- **Collected material**:

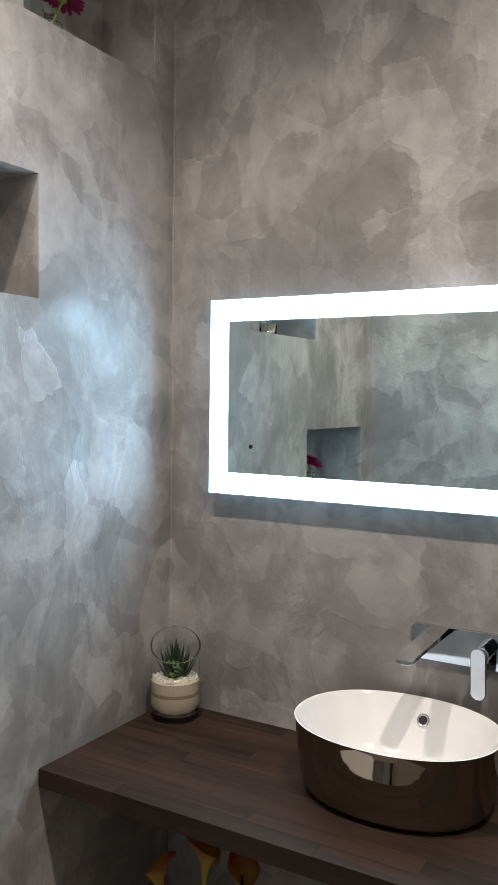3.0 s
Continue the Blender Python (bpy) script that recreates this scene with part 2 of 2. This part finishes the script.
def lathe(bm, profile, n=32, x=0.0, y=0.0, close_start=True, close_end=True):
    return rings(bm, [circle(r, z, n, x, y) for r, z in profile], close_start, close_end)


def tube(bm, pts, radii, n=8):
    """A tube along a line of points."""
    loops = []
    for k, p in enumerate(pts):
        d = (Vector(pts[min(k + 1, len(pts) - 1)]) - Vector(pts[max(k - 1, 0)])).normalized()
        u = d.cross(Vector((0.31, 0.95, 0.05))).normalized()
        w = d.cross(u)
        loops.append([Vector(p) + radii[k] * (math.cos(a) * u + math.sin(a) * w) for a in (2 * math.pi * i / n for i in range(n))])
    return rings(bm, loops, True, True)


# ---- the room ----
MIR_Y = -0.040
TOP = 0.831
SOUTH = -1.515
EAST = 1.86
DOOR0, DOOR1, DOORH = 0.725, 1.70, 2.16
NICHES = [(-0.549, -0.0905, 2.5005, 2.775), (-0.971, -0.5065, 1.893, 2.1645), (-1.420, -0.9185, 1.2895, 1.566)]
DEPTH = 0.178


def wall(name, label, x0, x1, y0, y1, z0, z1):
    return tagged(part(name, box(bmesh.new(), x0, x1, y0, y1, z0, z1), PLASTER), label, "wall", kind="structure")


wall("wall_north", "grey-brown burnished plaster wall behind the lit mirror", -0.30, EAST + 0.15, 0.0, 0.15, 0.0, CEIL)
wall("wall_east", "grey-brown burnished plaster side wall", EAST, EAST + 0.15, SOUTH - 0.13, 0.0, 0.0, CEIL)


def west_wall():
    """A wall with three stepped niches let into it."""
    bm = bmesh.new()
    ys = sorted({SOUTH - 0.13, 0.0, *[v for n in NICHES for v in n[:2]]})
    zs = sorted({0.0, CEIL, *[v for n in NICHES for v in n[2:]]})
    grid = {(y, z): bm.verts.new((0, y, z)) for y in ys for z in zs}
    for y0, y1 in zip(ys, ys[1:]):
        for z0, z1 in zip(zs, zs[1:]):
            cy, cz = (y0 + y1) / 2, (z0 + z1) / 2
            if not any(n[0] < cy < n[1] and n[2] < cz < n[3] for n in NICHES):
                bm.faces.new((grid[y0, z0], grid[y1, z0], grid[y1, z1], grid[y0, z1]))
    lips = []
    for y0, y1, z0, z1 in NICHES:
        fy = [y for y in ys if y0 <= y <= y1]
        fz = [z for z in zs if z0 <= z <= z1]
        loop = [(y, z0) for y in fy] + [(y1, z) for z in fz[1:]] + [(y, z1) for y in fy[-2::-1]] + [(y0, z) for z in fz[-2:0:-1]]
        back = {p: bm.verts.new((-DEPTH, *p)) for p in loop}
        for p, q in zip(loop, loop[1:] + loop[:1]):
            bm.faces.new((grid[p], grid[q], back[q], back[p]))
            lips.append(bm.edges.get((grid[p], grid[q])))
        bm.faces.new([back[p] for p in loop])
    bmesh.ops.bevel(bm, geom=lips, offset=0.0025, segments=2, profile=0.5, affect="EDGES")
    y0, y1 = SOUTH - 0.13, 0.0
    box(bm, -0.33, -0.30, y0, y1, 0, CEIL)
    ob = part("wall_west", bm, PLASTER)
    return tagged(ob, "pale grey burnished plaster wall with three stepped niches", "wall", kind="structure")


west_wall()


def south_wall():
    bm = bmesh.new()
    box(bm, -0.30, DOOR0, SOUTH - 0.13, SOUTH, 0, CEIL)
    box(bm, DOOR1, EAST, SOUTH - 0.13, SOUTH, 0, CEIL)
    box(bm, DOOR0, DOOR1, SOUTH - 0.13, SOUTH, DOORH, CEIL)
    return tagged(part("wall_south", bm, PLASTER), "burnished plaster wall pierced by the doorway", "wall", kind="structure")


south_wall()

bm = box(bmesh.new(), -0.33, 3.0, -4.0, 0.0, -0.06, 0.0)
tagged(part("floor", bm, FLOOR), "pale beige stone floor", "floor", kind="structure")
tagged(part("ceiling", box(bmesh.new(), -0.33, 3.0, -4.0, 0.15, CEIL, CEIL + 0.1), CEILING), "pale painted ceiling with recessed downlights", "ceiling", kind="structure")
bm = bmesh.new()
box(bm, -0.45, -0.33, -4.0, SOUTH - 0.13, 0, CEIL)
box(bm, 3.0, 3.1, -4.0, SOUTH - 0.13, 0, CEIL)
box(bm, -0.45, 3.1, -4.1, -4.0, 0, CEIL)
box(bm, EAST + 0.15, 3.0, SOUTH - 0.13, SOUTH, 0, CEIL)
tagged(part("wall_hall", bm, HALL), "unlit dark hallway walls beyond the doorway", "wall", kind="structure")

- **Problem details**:
Every line of the data should be copied as it stands, without the images.

- **Answer below**:
3.0 s
Continue the Blender Python (bpy) script that recreates this scene with part 2 of 2. This part finishes the script.
def lathe(bm, profile, n=32, x=0.0, y=0.0, close_start=True, close_end=True):
    return rings(bm, [circle(r, z, n, x, y) for r, z in profile], close_start, close_end)


def tube(bm, pts, radii, n=8):
    """A tube along a line of points."""
    loops = []
    for k, p in enumerate(pts):
        d = (Vector(pts[min(k + 1, len(pts) - 1)]) - Vector(pts[max(k - 1, 0)])).normalized()
        u = d.cross(Vector((0.31, 0.95, 0.05))).normalized()
        w = d.cross(u)
        loops.append([Vector(p) + radii[k] * (math.cos(a) * u + math.sin(a) * w) for a in (2 * math.pi * i / n for i in range(n))])
    return rings(bm, loops, True, True)


# ---- the room ----
MIR_Y = -0.040
TOP = 0.831
SOUTH = -1.515
EAST = 1.86
DOOR0, DOOR1, DOORH = 0.725, 1.70, 2.16
NICHES = [(-0.549, -0.0905, 2.5005, 2.775), (-0.971, -0.5065, 1.893, 2.1645), (-1.420, -0.9185, 1.2895, 1.566)]
DEPTH = 0.178


def wall(name, label, x0, x1, y0, y1, z0, z1):
    return tagged(part(name, box(bmesh.new(), x0, x1, y0, y1, z0, z1), PLASTER), label, "wall", kind="structure")


wall("wall_north", "grey-brown burnished plaster wall behind the lit mirror", -0.30, EAST + 0.15, 0.0, 0.15, 0.0, CEIL)
wall("wall_east", "grey-brown burnished plaster side wall", EAST, EAST + 0.15, SOUTH - 0.13, 0.0, 0.0, CEIL)


def west_wall():
    """A wall with three stepped niches let into it."""
    bm = bmesh.new()
    ys = sorted({SOUTH - 0.13, 0.0, *[v for n in NICHES for v in n[:2]]})
    zs = sorted({0.0, CEIL, *[v for n in NICHES for v in n[2:]]})
    grid = {(y, z): bm.verts.new((0, y, z)) for y in ys for z in zs}
    for y0, y1 in zip(ys, ys[1:]):
        for z0, z1 in zip(zs, zs[1:]):
            cy, cz = (y0 + y1) / 2, (z0 + z1) / 2
            if not any(n[0] < cy < n[1] and n[2] < cz < n[3] for n in NICHES):
                bm.faces.new((grid[y0, z0], grid[y1, z0], grid[y1, z1], grid[y0, z1]))
    lips = []
    for y0, y1, z0, z1 in NICHES:
        fy = [y for y in ys if y0 <= y <= y1]
        fz = [z for z in zs if z0 <= z <= z1]
        loop = [(y, z0) for y in fy] + [(y1, z) for z in fz[1:]] + [(y, z1) for y in fy[-2::-1]] + [(y0, z) for z in fz[-2:0:-1]]
        back = {p: bm.verts.new((-DEPTH, *p)) for p in loop}
        for p, q in zip(loop, loop[1:] + loop[:1]):
            bm.faces.new((grid[p], grid[q], back[q], back[p]))
            lips.append(bm.edges.get((grid[p], grid[q])))
        bm.faces.new([back[p] for p in loop])
    bmesh.ops.bevel(bm, geom=lips, offset=0.0025, segments=2, profile=0.5, affect="EDGES")
    y0, y1 = SOUTH - 0.13, 0.0
    box(bm, -0.33, -0.30, y0, y1, 0, CEIL)
    ob = part("wall_west", bm, PLASTER)
    return tagged(ob, "pale grey burnished plaster wall with three stepped niches", "wall", kind="structure")


west_wall()


def south_wall():
    bm = bmesh.new()
    box(bm, -0.30, DOOR0, SOUTH - 0.13, SOUTH, 0, CEIL)
    box(bm, DOOR1, EAST, SOUTH - 0.13, SOUTH, 0, CEIL)
    box(bm, DOOR0, DOOR1, SOUTH - 0.13, SOUTH, DOORH, CEIL)
    return tagged(part("wall_south", bm, PLASTER), "burnished plaster wall pierced by the doorway", "wall", kind="structure")


south_wall()

bm = box(bmesh.new(), -0.33, 3.0, -4.0, 0.0, -0.06, 0.0)
tagged(part("floor", bm, FLOOR), "pale beige stone floor", "floor", kind="structure")
tagged(part("ceiling", box(bmesh.new(), -0.33, 3.0, -4.0, 0.15, CEIL, CEIL + 0.1), CEILING), "pale painted ceiling with recessed downlights", "ceiling", kind="structure")
bm = bmesh.new()
box(bm, -0.45, -0.33, -4.0, SOUTH - 0.13, 0, CEIL)
box(bm, 3.0, 3.1, -4.0, SOUTH - 0.13, 0, CEIL)
box(bm, -0.45, 3.1, -4.1, -4.0, 0, CEIL)
box(bm, EAST + 0.15, 3.0, SOUTH - 0.13, SOUTH, 0, CEIL)
tagged(part("wall_hall", bm, HALL), "unlit dark hallway walls beyond the doorway", "wall", kind="structure")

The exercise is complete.